Coming back to those mysteries. I saw few programmes on BBC recently. There was one about Angkor Wat. What we see is a massive temple from medieval ages, a master piece in itself, you are gobsmacked by its beauty and the work that has gone into it when there were no proper engineering tools available. However what astonished most was the discovery of the hidden city beneath the vast Cambodian Jungle. The scientists used LIDAR (remote sensing technology using laser) to map out the whole city – which includes an elaborate network of temples and boulevards, and sophisticated engineering. Today Cambodia is famous for these buildings.
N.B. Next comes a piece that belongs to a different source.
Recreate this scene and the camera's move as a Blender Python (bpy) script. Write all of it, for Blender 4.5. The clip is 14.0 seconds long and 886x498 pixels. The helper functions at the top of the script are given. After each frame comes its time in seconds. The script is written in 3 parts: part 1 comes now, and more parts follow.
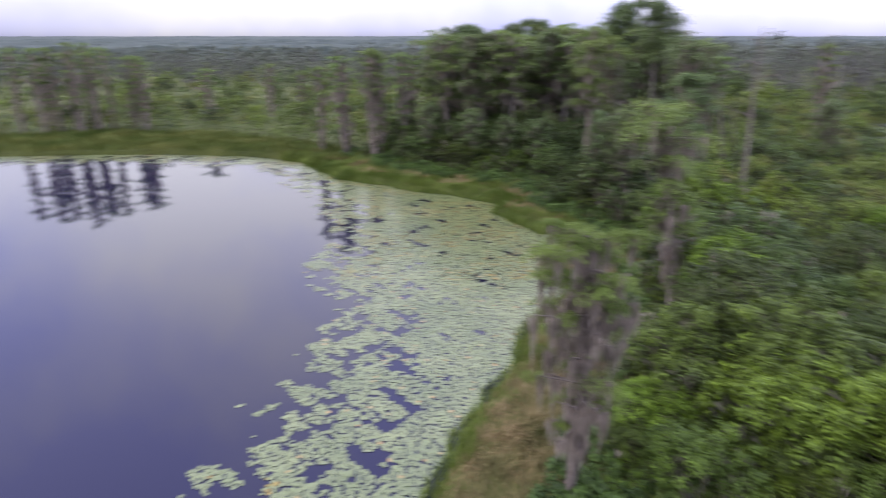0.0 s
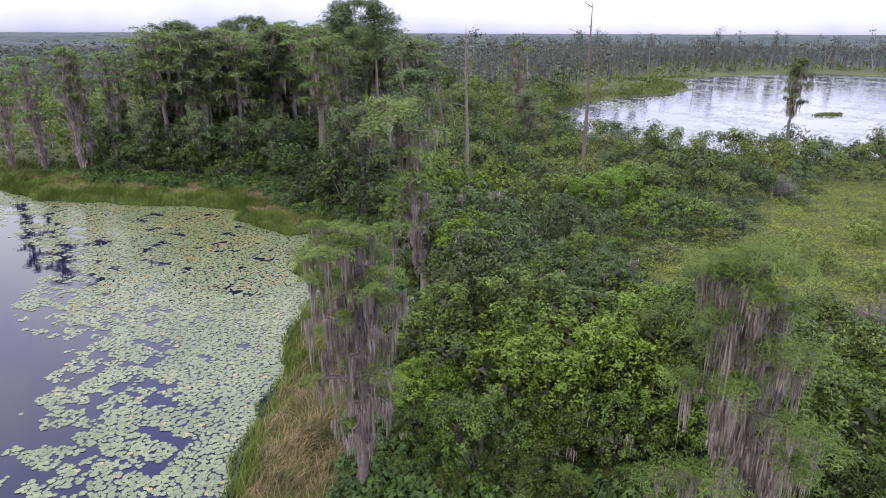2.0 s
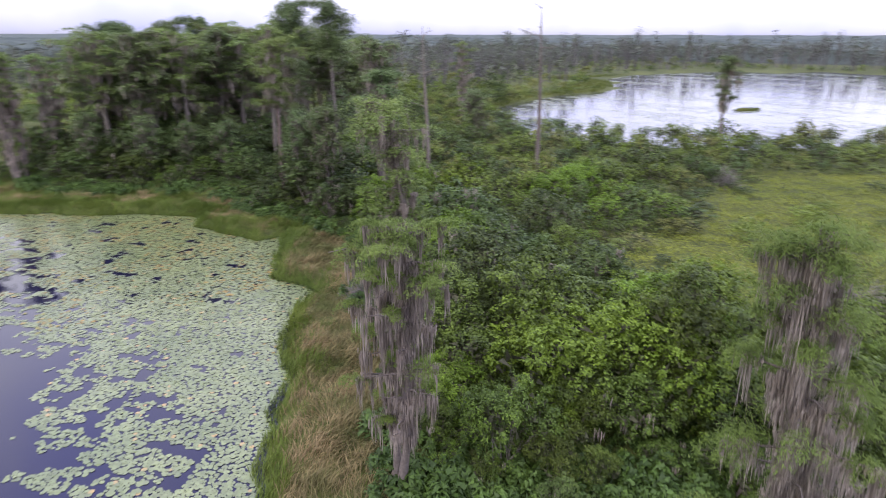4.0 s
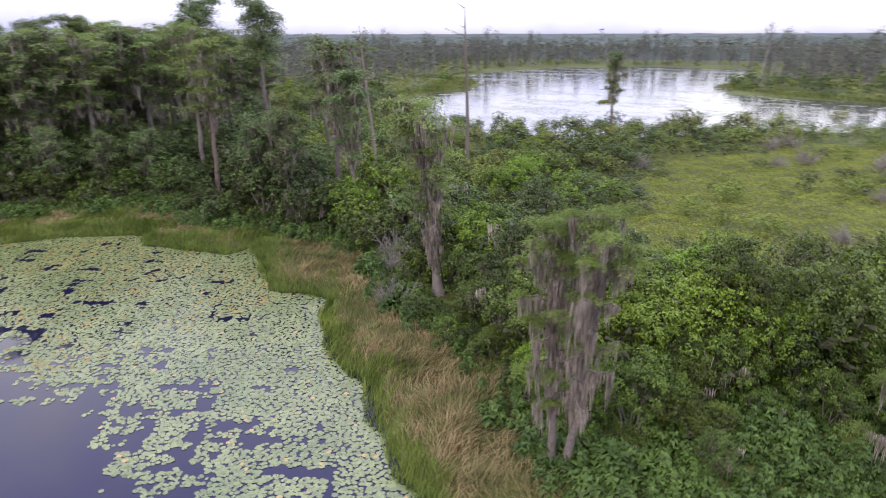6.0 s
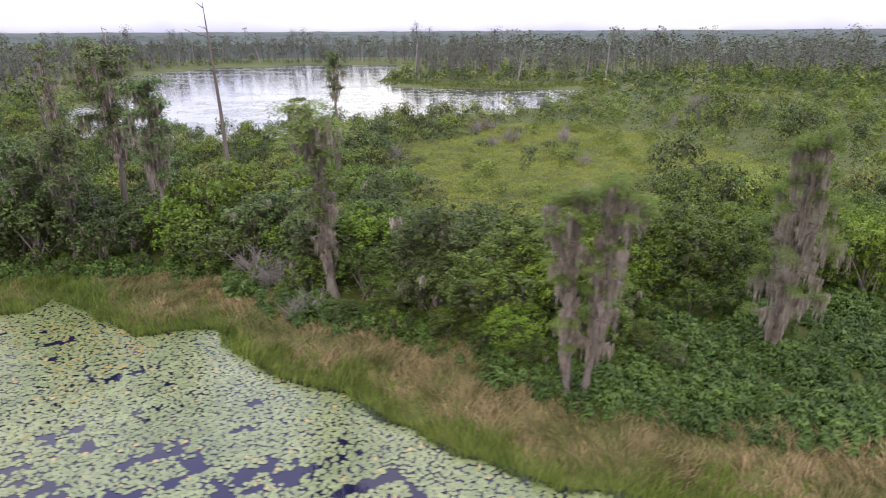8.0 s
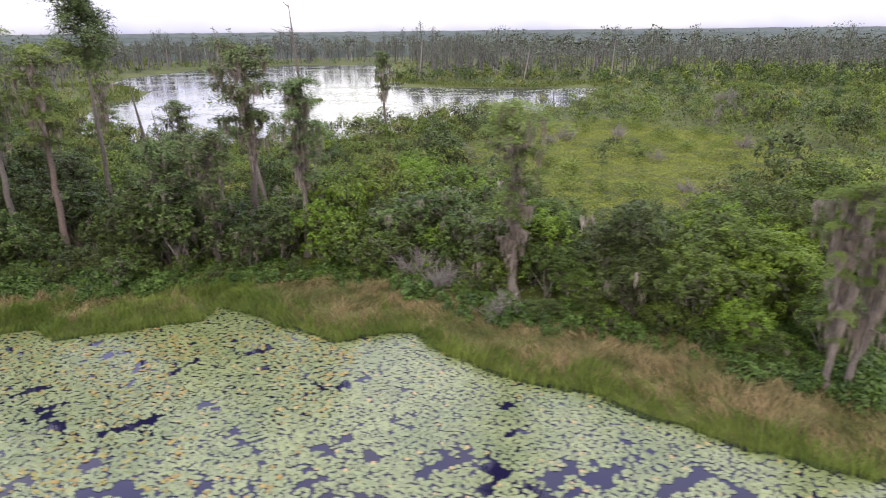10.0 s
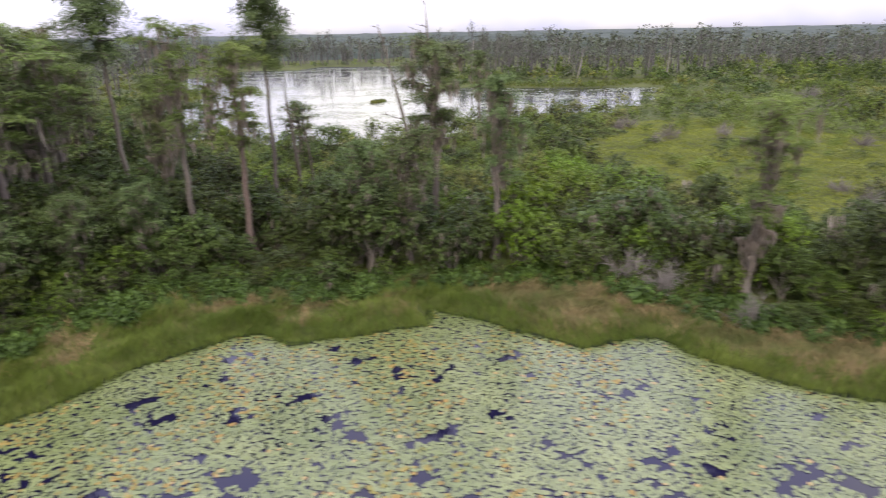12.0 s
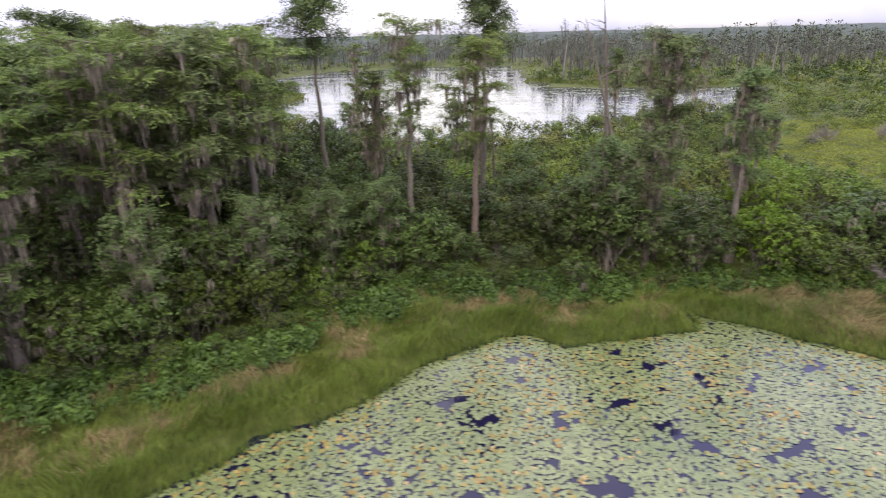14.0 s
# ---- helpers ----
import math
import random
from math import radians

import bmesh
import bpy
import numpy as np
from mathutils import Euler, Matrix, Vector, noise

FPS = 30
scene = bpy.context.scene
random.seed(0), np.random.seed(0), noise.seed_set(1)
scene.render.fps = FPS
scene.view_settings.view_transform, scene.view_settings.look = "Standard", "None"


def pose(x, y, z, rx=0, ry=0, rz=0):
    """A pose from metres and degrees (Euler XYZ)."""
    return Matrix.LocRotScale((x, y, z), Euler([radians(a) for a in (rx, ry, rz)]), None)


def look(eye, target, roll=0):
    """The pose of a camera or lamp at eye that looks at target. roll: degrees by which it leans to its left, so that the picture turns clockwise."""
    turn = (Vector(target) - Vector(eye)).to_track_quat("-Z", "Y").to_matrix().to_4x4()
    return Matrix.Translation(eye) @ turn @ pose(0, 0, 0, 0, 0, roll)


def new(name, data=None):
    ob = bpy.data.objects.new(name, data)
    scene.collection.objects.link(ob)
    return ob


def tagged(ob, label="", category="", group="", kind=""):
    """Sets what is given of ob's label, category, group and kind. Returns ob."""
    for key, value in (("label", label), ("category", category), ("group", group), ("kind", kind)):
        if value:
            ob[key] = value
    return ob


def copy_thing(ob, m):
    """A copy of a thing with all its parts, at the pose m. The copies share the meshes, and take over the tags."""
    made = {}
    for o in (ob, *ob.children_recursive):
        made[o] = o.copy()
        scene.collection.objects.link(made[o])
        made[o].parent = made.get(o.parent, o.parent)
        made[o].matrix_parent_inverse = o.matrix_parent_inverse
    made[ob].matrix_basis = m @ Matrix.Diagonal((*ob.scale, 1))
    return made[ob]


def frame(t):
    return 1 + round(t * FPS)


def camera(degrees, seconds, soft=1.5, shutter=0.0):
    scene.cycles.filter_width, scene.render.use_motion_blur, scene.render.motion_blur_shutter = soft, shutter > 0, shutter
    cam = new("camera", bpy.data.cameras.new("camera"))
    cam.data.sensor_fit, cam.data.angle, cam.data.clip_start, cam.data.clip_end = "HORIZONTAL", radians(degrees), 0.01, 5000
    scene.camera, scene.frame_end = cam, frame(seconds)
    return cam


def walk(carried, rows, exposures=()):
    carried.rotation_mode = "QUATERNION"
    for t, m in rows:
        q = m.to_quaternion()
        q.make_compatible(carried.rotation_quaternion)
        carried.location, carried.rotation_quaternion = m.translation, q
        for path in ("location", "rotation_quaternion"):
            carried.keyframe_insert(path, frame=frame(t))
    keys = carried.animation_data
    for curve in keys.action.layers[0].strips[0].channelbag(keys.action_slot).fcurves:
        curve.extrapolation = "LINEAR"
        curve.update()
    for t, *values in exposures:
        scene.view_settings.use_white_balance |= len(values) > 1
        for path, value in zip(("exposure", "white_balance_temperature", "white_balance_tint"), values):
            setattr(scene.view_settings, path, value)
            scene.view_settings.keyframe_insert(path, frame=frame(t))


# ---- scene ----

The largest, Angkor Wat, constructed around 1150, remains the biggest religious complex on Earth, covering an area four times larger than Vatican City. But back in the 1860s Angkor Wat was virtually unheard of beyond local monks and villagers. The notion that this great temple was once surrounded by a city of nearly a million people was entirely unknown.

It took over a century of gruelling archaeological fieldwork to fill in the map. The lost city of Angkor slowly began to reappear, street by street. But even then significant blanks remained.

Then, last year, archaeologists announced a series of new discoveries - about Angkor, and an even older city hidden deep in the jungle beyond. The findings were staggering. The archaeologists found undocumented cityscapes etched on to the forest floor, with temples, highways and elaborate waterways spreading across the landscape. It was considered to be the most ancient developed nation in the world. It is this urge of mankind to find answers made us go back 1000 years to find the ancient civilisation that existed. Now they are using the same LIDAR technique at the Stonehenge site and we never know in few years’ time we will know its true purpose.

Therefore coming back to where we started, does it make sense for me to talk about time travelling on a travel blog?